**Task instructions**
Within the material below, find each line bearing the word "recreates" and present it.

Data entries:
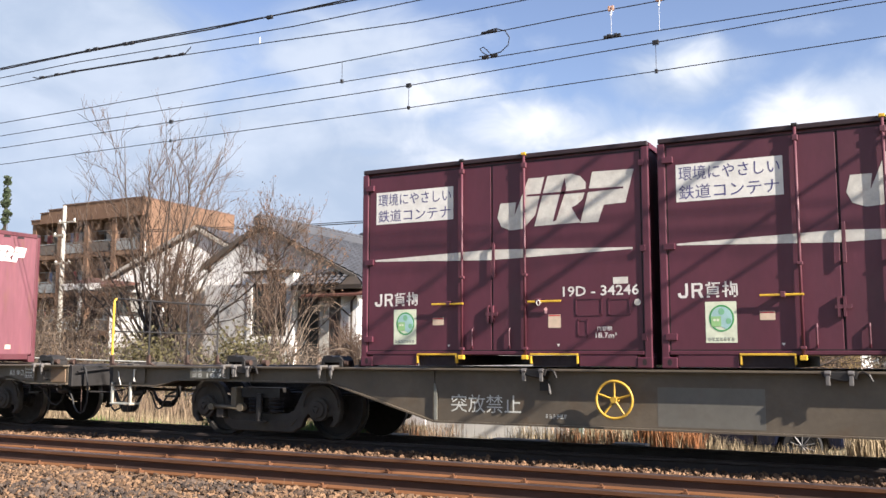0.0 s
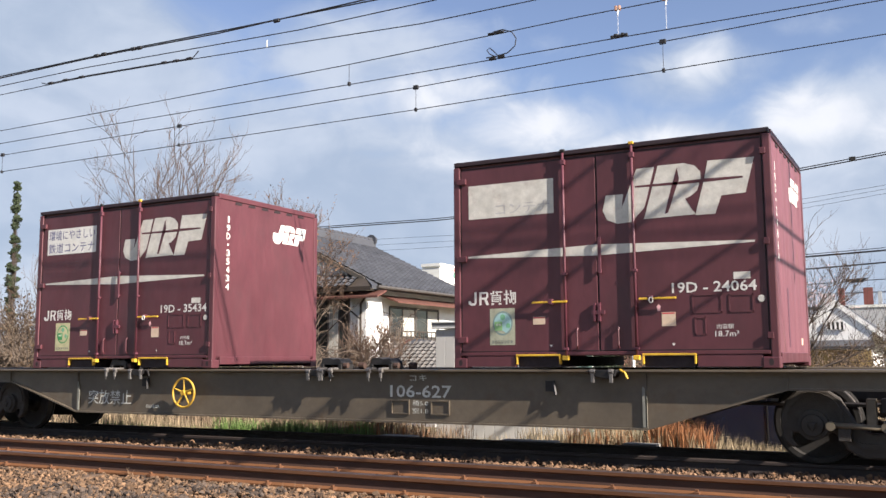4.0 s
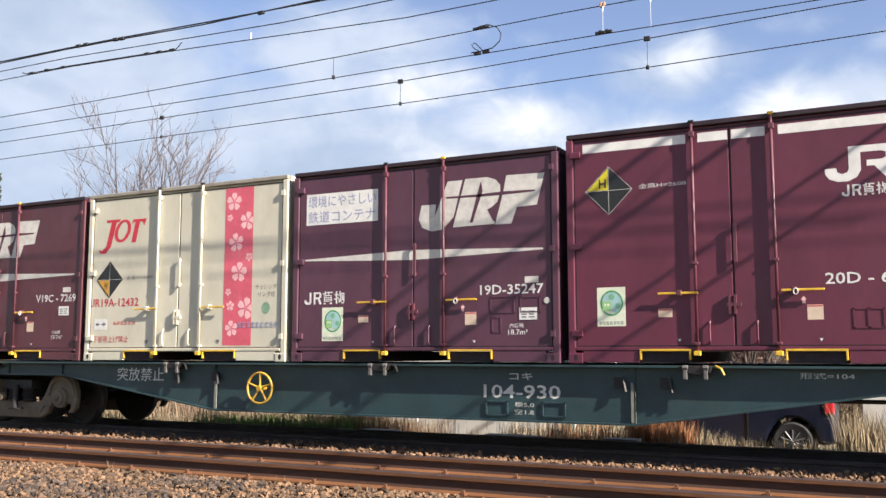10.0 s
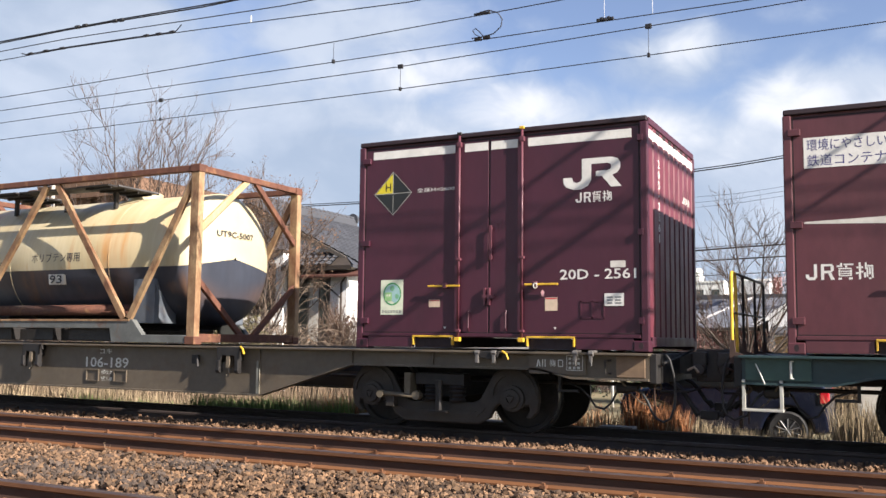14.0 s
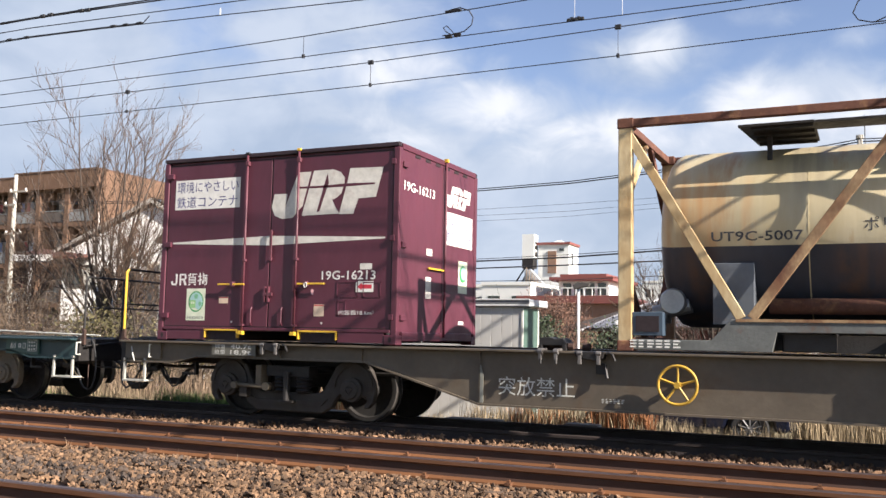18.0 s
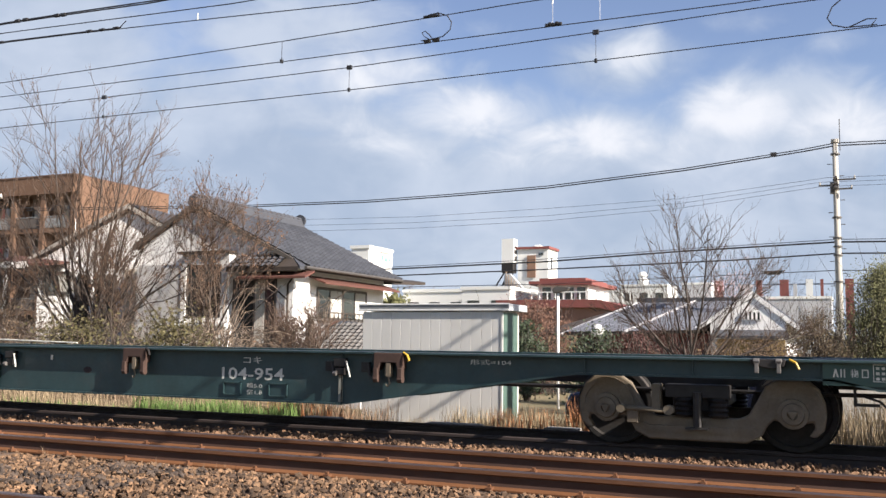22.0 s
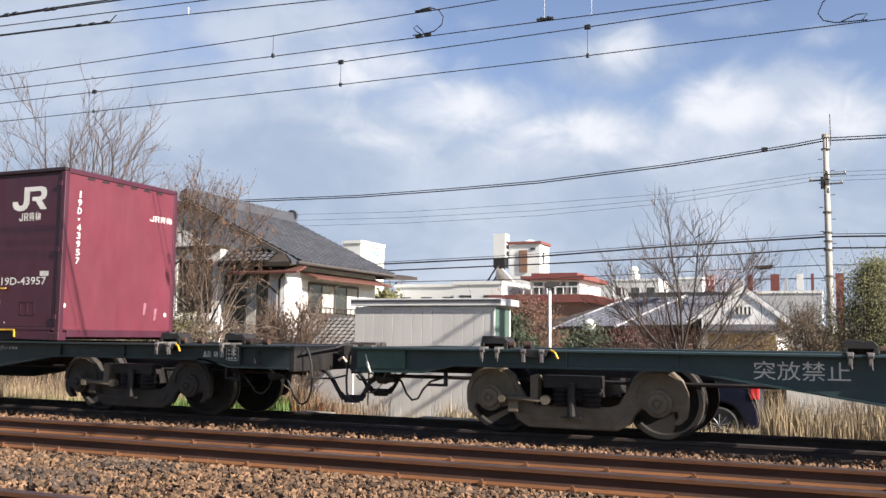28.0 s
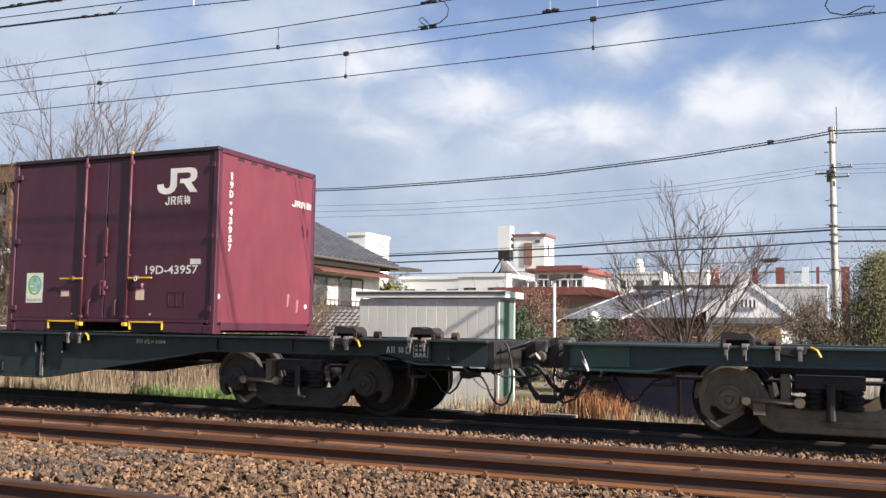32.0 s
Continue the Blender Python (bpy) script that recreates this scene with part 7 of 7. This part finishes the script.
def utility_pole():
    p = thing("utility_pole", "pale concrete utility pole with crossarms and cables", "pole", at=(-0.31, 34.0, -0.7))
    part("shaft", Geo().tube([(0, 0, 0), (0, 0, 8.85)], [0.135, 0.085], 16), CONCRETE_POLE, p, smooth=True)
    part("pole_cap", Geo().tube([(0, 0, 8.80), (0, 0, 8.92)], 0.13, 12), CONCRETE_POLE, p)
    part("lightning_rod", Geo().tube([(0.16, -0.1, 8.5), (0.16, -0.1, 9.6)], 0.015, 6), BLACKSTEEL, p)
    # crossarms that point across the street, and short side arms
    for z, x0, x1 in ((7.48, -0.10, 0.62), (7.30, -0.55, 0.10), (7.16, -0.16, 0.52)):
        arm = part("crossarm", Geo().box(-0.05, 0.05, -0.75, 0.9, z - 0.035, z + 0.035).box(x0, x1, -0.19, -0.14, z - 0.025, z + 0.025), FRAME, p)
        for x in (x0 + 0.04, x1 - 0.04):
            part("insulator", Geo().lathe([(z + 0.025, 0.022), (z + 0.055, 0.032), (z + 0.08, 0.022), (z + 0.11, 0.028), (z + 0.12, 0.01)], 10, (x, -0.165, 0), "z"), CONCRETE_POLE, arm)
    part("switch_box", Geo().box(-0.19, -0.08, -0.22, 0.05, 7.02, 7.40), FRAME, p, bevel=0.01)
    for z in (2.6, 4.0, 4.9, 5.2, 5.5, 6.2, 8.4):
        part("pole_band", Geo().lathe([(z - 0.025, 0.155), (z + 0.025, 0.155)], 14, (0, 0, 0), "z"), FRAME, p)
    for k in range(14):
        part("climbing_step", Geo().tube([(0.12 * (-1) ** k, 0, 2.6 + 0.42 * k), (0.26 * (-1) ** k, 0, 2.6 + 0.42 * k)], 0.014, 5), FRAME, p)
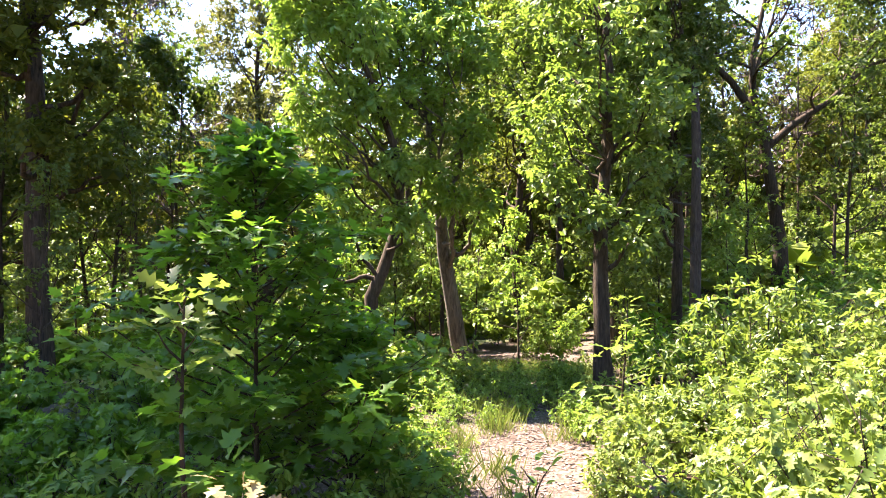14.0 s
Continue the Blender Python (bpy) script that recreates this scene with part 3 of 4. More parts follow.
# forked tree on the right
hero("forked_tree", 61, 11.8, 22.7, 13.5, 0.27, 0.60, 2.6, 10, LEAF_OAK, "forked oak with black crooked limbs and half-bare twigs", per=30, rc=0.5, gaps=0.5, core=0.2,
     trunk=[(0, 0, 0), (0, 0, 2.4), (-.25, 0, 4.2), (-.55, 0, 6.0), (-.9, 0, 7.3), (-.9, 0, 8.6), (-.4, .2, 10.6), (.2, .4, 13.4)],
     main=[(((-.75, 0, 6.6), (-1.6, 0, 7.9), (-2.6, 0, 8.8), (-3.6, 0, 9.8), (-4.2, 0, 10.8)), .14), (((-.45, 0, 5.7), (.5, 0, 6.5), (1.6, 0, 7.2), (2.9, 0, 8.4), (4.4, 0, 8.8)), .15),
           (((-.9, 0, 8.0), (-.2, .3, 9.6), (.3, .5, 11.2)), .09)])
full_tree("oak_tree", 62, 11.5, 14.2, [(0, 0, 0), (-.3, 0, 5), (-1.3, -.3, 10), (-2.4, -.5, 15.5)], .24,
          [(8.5, 13.5, 16.1, .55), (7.9, 13.5, 15.6, .45), (7.2, 13.5, 15.1, .45), (8.2, 13.6, 14.7, .75), (7.25, 13.5, 14.2, .5), (8.6, 13.6, 13.2, .85), (6.4, 13.4, 13.9, .36), (6.35, 13.4, 12.9, .4),
           (7.4, 13.5, 12.6, .5), (8.3, 13.6, 11.7, .75), (7.3, 13.5, 11.2, .45), (8.8, 13.6, 10.2, .8), (7.8, 13.6, 9.6, .55), (9.6, 13.8, 14.8, 1.1), (9.9, 13.9, 12.2, 1.2), (6.9, 13.5, 10.2, .35),
           (8.4, 13.6, 8.6, .55), (9.6, 13.8, 8.6, .9), (10.8, 14, 10.5, 1.2), (11.4, 14, 13.4, 1.3)],
          LEAF_YELLOW, "oak in yellow-green spring leaf, grey limbs showing", size=.10, core=.1, dens=3.4, rc=.26, per=50, depth=.6)
hero("oak_tree", 63, 9.6, 26.5, 15.0, 0.13, 0.35, 2.0, 12, LEAF_PALE, "thin pale-barked tree behind the forked oak", per=32, wood=BARK_PALE, gaps=0.2, core=0.2)


def snag(x, y, H, r, seed):
    """A dead trunk, snapped off with a splintered top."""
    rng = np.random.default_rng(seed)
    bm = bmesh.new()
    rings, n = 10, 9
    prev = None
    for i in range(rings):
        t = i / (rings - 1)
        ring = []
        for j in range(n):
            a = 2 * math.pi * j / n
            rr = r * (1.25 - 0.5 * t) * rng.uniform(0.86, 1.12)
            z = H * t if i < rings - 1 else H * (0.93 + 0.12 * rng.random())
            ring.append(bm.verts.new((rr * math.cos(a) + 0.12 * math.sin(2 * t), rr * math.sin(a), z)))
        if prev:
            for j in range(n):
                bm.faces.new((prev[j], prev[(j + 1) % n], ring[(j + 1) % n], ring[j]))
        prev = ring
    bm.faces.new(prev)
    root = tagged(new("dead_trunk"), "dead grey tree trunk snapped off with a splintered top", "snag")
    part("trunk", bm, BARK_DEAD, root)
    for k in range(3):
        z = H * (0.45 + 0.17 * k)
        line = bent(rng, (0.05, 0, z), (rng.normal(), rng.normal(), 0.3), 0.7, 3, 0.02, 0.2)
        under("limb_stub", link_mesh("limb_stub", *tube(line, [0.035, 0.03, 0.02, 0.008], 5), BARK_DEAD, True), root)
    root.location = (x, y, gz(x, y) - 0.05)


snag(6.3, 15.7, 6.6, 0.12, 5)


# ---- woods within a hundred metres ----
def variant(name, seed, H, r, base, spread, leafmat, label, per=32, size=.138, dens=2.6, rc=.33, n=26):
    """A full-crowned woodland tree, built once and set out many times."""
    rng = np.random.default_rng(seed)
    lobes = round_lobes(rng, H, base, spread, n, 1.0)
    tips = crown_tips(rng, lobes, dens)
    trunk = np.stack([rng.normal(0, .12, 5).cumsum(), rng.normal(0, .12, 5).cumsum(), np.linspace(0, H * .93, 5)], 1)
    stem, boughs = lobe_wood(rng, trunk, r, lobes, tips, .2, 6)
    leaf = join([clump_leaves(rng, np.concatenate(tips), rc, per, size, DIAMOND), masses(rng, lobes[:, :3], lobes[:, 3] * .3, SMALL_FORM)])
    return plant(name, (0, 0, -500), stem, boughs, leaf, BARK, leafmat, label, group="woodland trees", split=False)


def bare_variant(seed):
    rng = np.random.default_rng(seed)
    stem, boughs, tips = grow(rng, 12.0, .055, .30, 2.8, 15, "oak", subs=6, twigs=4, sides=5)
    root = plant("bare_tree", (0, 0, -500), stem, boughs, None, BARK_BARE, None, "leafless grey-brown tree with fine twigs", group="woodland trees")
    c = tips.repeat(6, 0)
    d = unit(rng.normal(0, 1, c.shape) + np.array([0, 0, .7]))
    v, f = leaf_mesh(rng, c - d * .15, d, unit(rng.normal(0, 1, c.shape)), .5, SPRIG)
    under("crown", link_mesh("crown", v, f, TWIG), root, "fine purple-brown bare twigs")
    return root


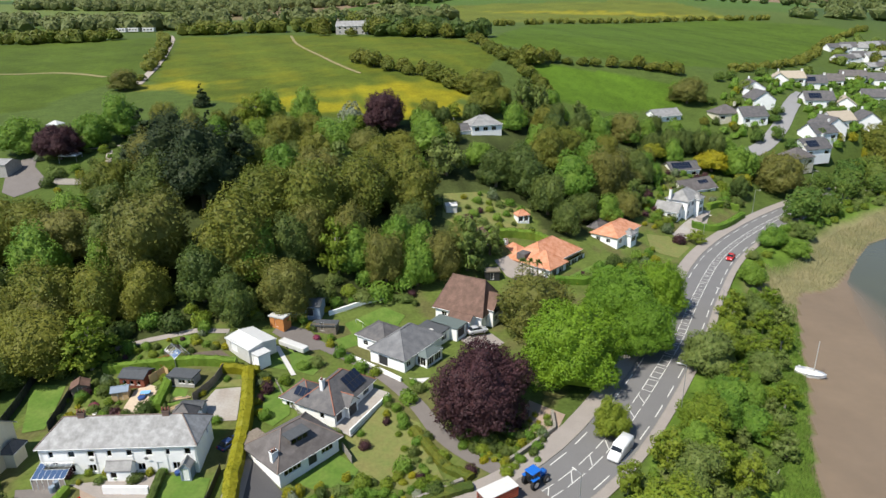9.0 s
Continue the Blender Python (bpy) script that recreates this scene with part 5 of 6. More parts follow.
# the cream house beside it
th = thing("house", "cream rendered house with a grey slate roof and gabled bay", "house", pose(-117.4, 101.3, 3.9, 0, 0, 15))
block(th, 0, 0, 11.8, 7.5, 5.0, 3.0, "gable", "x", CREAM_WALL, ROOF_SLATE, {"f": [(9.2, 0.9, 1.2, 1.2), (9.2, 3.4, 1.1, 1.1), (1, 0.9, 1.2, 1.2)], "r": []}, ridge=ROOF_SLATE)
block(th, 3.6, -1.6, 4.2, 3.5, 4.7, 2.2, "gable", "y", CREAM_WALL, ROOF_SLATE, {"f": [(0.5, 0.9, 1.3, 1.2), (2.4, 0.9, 1.3, 1.2), (1.4, 3.2, 1.3, 1.1)]})
block(th, 11.8, 4, 1.6, 2.6, 2.3, 0.9, "hip", "y", CREAM_WALL, ROOF_DARK, {})
chimney(th, 10.6, 3.75, 7.4, 9.3, 0.9, 0.6, STONE)

# the dormer bungalow
th = thing("bungalow", "white bungalow with a brown-grey hipped roof and flat-topped dormer", "house", pose(-66.2, 116.2, 2.8, 0, 0, 63.6))
ROOF_TAUPE = shade("brown-grey slates", (0.1, 0.088, 0.082), 0.8, var=0.22, size=1.3, fine=35, bump=0.25, other=(0.14, 0.125, 0.118))
block(th, 0, 0, 10.6, 8.4, 2.6, 3.0, "hip", "x", WHITE_WALL, ROOF_TAUPE, {"f": [(0.8, 0.75, 3.0, 1.3), (5.0, 0.05, 1.6, 2.1, "door", FRAME_DARK), (7.4, 0.75, 2.2, 1.2)], "l": [(2.2, 0.9, 1.3, 1.1)], "b": [(3, 0.9, 1.2, 1.1)]}, 0.6, RIDGE_OLD, hip_in=3.6)
d = part("dormer", boxes((3.4, 1.6, 3.4, 6.4, 4.4, 5.0)), ROOF_TAUPE, th, "flat-topped dormer with dark windows")
part("dormer_roof", boxes((3.1, 1.2, 5.0, 6.7, 4.6, 5.16)), FELT, d)
for k in range(3):
    part("dormer_window", boxes((3.55 + k * 0.95, 1.57, 4.0, 4.35 + k * 0.95, 1.6, 4.8)), PANE, d)
chimney(th, 0.5, 1.7, 2.6, 4.6, 1.0, 0.7, WHITE_WALL, 2)
block(th, -0.2, 8.4, 3.4, 2.2, 2.3, 0.5, "flat", "x", WOOD, WOOD, {}, 0.1)

# the bungalow with solar panels
th = thing("bungalow", "white bungalow with slate hips, red ridge tiles and solar panels", "house", pose(-64, 129.9, 3.4, 0, 0, 79))
block(th, 0, 0, 11.2, 7.2, 2.7, 3.0, "hip", "x", WHITE_WALL, ROOF_DARK, {"f": [(0.5, 0.4, 1.6, 1.9, "door", FRAME_DARK), (3.4, 0.3, 2.0, 2.0, "door", FRAME_DARK), (8.2, 0.9, 1.8, 1.1)], "l": [(4.2, 0.9, 0.9, 1.0)]}, 0.45, RIDGE_RED)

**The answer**
Continue the Blender Python (bpy) script that recreates this scene with part 7 of 7. This part finishes the script.
Continue the Blender Python (bpy) script that recreates this scene with part 3 of 4. More parts follow.
Continue the Blender Python (bpy) script that recreates this scene with part 5 of 6. More parts follow.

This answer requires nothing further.